Perhaps our Annie should swoop in on a zip line during the second act? What do you think?
You might find it hard to believe... but there are some significant differences between NYC and my home town of 27,000:
1. Everyone in the city had on black, except one person - me. I wore my neon bright pink and orange raincoat, bright blue jeans and sassy turquoise tennies and felt totally out of place. The stores are full of color, but I think it will be a hard sell as the New Yorkers seem to prefer their black, head to toe.
2. Hotdogs are expensive. I've fed the entire youth group on what I spent on a couple of dogs John and I slammed down while standing in the loo line at the theater.
3. In this huge city, there is no personal space. In my town, I could walk all day long and not touch a single soul. In NYC, we squeezed through people to cross the streets and the subway was so crowded, it was full-body contact the entire time. It was interesting; there was plenty of full-body contact but absolutely no eye contact.
Differences aside, people are about the same no matter where they are located. We all carry some degree of fear. I know I felt a twinge of fear being in the big city. It felt kinda dangerous though nothing remotely dangerous happened to us. But I couldn't help but think.... All these people... what if...
Our visit to the 9/11 Memorial was a reminder that horrendous stuff happens. We were so touched by an elderly man silently crying as he found the name of a loved one on the rim of the waterfall... I can't even imagine the chaos and terror that swept through the city as the towers fell.

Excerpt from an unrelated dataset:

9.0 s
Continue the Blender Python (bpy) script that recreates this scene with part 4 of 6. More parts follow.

And the senseless bombing in Boston hangs on our minds and promotes fear in our hearts as we wonder... what is going on? Are we ever safe?

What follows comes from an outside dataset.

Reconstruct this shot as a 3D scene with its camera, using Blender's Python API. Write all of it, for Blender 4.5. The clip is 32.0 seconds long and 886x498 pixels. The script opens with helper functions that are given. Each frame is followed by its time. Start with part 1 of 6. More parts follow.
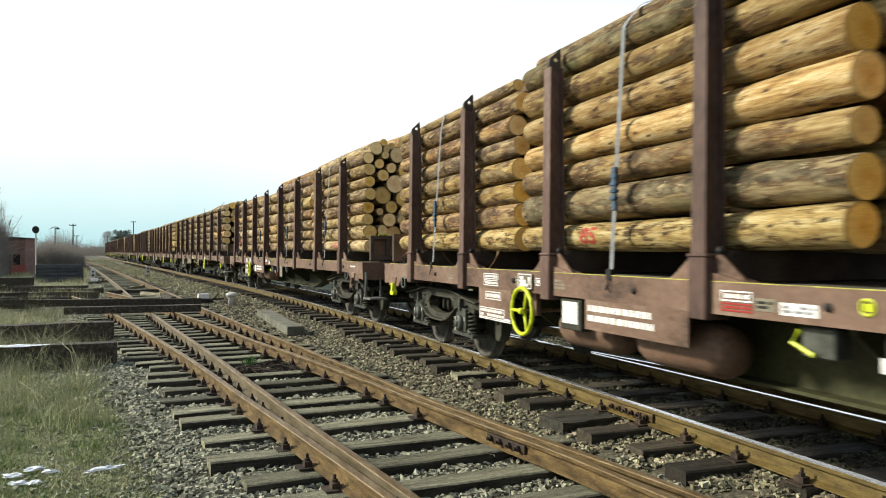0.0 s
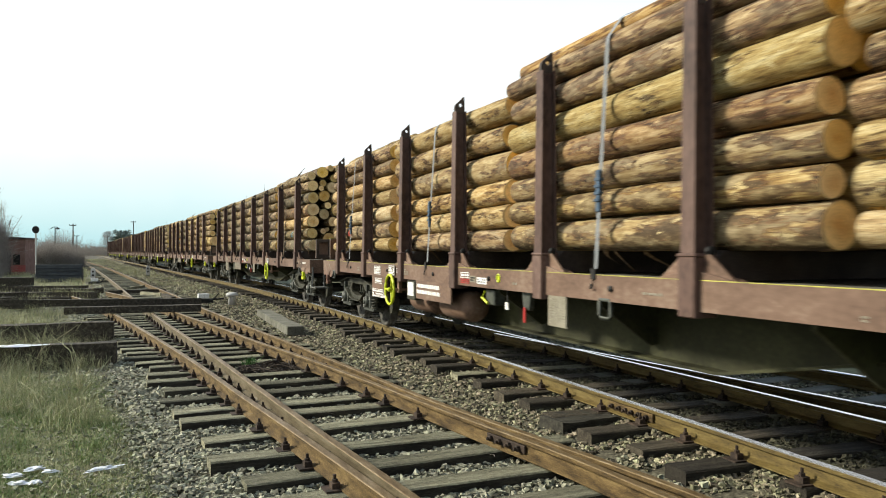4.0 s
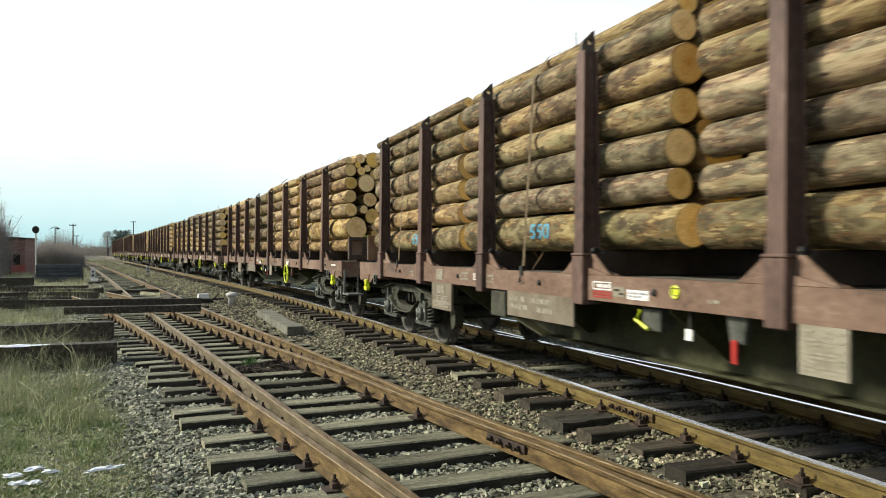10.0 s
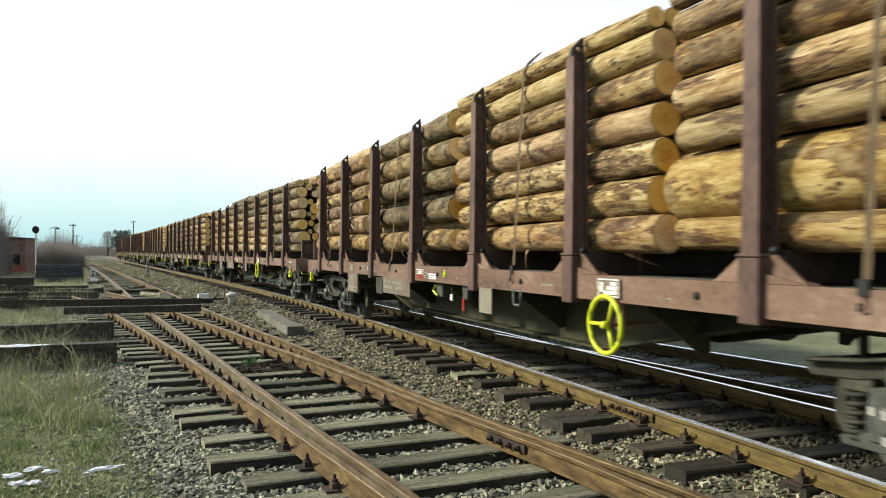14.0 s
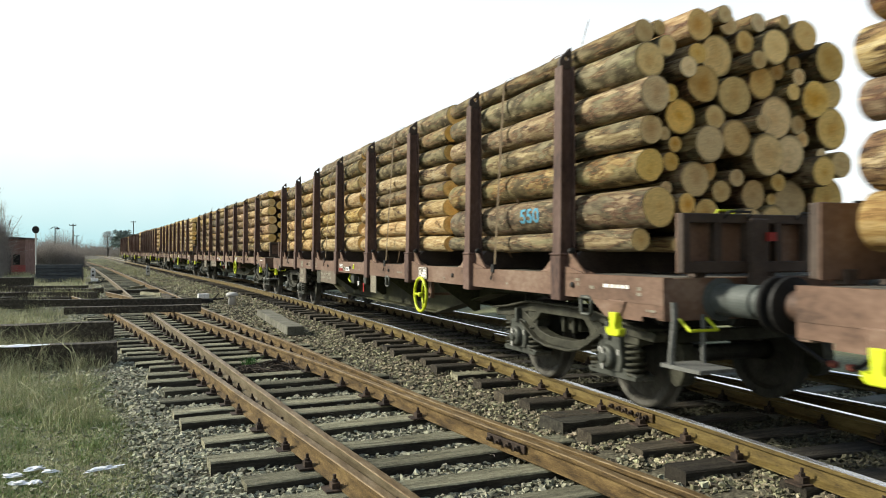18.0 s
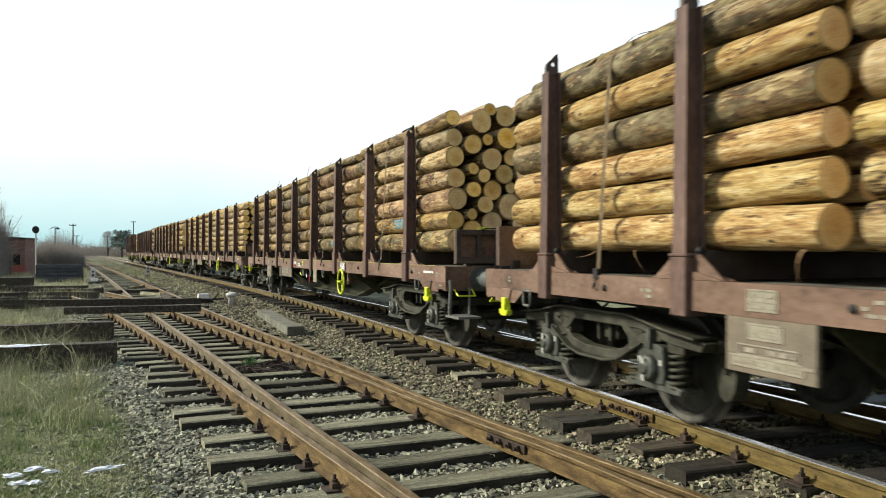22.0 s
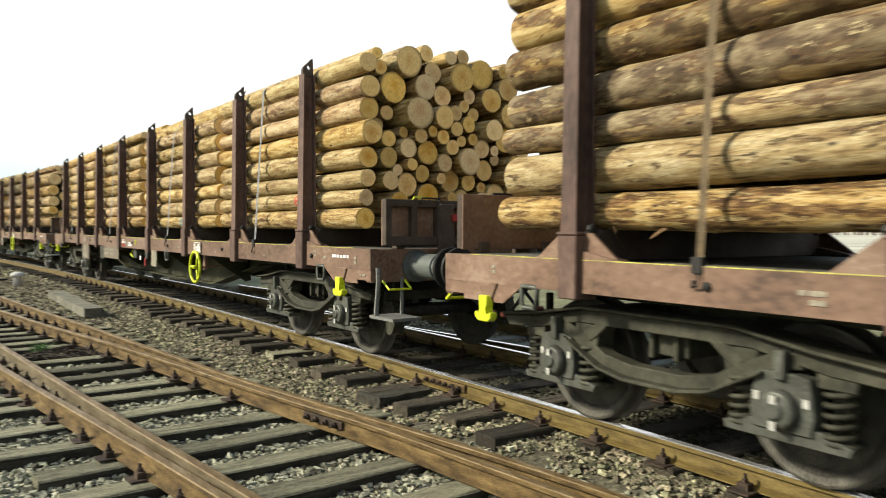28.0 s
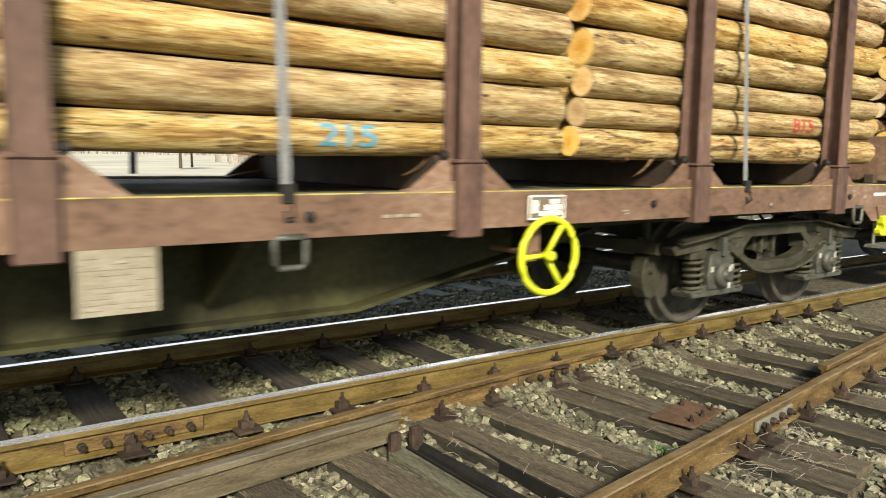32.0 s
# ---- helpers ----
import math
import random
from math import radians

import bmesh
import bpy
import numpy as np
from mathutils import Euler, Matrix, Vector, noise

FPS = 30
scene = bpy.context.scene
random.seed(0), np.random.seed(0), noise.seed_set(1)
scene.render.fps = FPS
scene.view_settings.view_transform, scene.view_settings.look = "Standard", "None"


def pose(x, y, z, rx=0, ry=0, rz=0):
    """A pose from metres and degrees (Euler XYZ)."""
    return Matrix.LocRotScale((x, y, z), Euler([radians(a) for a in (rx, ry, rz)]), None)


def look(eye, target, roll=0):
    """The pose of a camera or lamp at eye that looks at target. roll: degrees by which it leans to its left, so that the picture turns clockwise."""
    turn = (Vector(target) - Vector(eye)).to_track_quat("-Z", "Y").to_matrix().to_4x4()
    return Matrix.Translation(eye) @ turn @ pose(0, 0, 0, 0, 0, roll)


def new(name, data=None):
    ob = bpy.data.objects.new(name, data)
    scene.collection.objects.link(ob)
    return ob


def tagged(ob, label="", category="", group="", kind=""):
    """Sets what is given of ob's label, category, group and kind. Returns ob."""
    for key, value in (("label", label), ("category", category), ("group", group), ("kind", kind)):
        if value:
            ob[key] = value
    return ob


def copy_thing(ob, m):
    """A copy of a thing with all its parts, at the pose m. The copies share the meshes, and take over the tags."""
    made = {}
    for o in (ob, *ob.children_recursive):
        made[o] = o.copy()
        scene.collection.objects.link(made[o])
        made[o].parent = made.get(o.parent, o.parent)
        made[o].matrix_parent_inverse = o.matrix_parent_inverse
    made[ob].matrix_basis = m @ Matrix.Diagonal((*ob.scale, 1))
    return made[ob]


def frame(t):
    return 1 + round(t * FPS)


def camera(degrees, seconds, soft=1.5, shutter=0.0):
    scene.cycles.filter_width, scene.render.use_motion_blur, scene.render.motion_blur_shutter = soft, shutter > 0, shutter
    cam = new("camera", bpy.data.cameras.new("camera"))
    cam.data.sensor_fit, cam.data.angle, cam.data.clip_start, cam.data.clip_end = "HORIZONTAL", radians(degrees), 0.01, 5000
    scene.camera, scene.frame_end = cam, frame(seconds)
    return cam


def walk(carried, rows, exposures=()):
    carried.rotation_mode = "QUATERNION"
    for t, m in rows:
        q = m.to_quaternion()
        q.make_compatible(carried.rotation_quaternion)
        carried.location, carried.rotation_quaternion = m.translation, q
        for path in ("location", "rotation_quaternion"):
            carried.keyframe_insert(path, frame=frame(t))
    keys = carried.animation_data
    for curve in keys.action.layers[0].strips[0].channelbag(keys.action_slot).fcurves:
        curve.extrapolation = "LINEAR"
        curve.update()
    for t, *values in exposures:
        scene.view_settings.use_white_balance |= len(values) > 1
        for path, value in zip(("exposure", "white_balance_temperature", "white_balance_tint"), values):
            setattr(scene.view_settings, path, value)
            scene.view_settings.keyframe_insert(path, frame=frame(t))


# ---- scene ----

The list is long of horrible tragedies and mind-boggling violence happening all over the world.
Even in my quiet little town, are we safe? Stuff happens. Tornadoes. Blizzards. Floods. And yes, even violence. Even here in small town Iowa, there is fear.
In the gospels, we read of a time when the disciples were afraid. Jesus wanted to travel by boat to the other side of the lake. As they set out, a wild storm came up nearly swamping the boat. Jesus was asleep, probably totally exhausted from feeding thousands of people, healing the sick and training the bungling disciples. They woke Him and asked if He cared if they drowned. Jesus got up and spoke to the wind and the waves and immediately, all went calm. He then asked His disciples, "Why are you so afraid? Do you still have no faith?" (Mark 4:40)
In John 14:27, Jesus has some pretty strong words to say about being afraid: "Peace I leave with you; my peace I give you. I do not give to you as the world gives. Do not let your hearts be troubled and do not be afraid."
There is a place of peace with Jesus. He offers a place of rest. He relieves us from the burden of fear. His very loving Presence is like healing balm to a fear-filled heart.
He will do the comforting... our job is to trust.
He will calm the storm.... our job is to trust.
He will release peace into our hearts.... our job is to trust.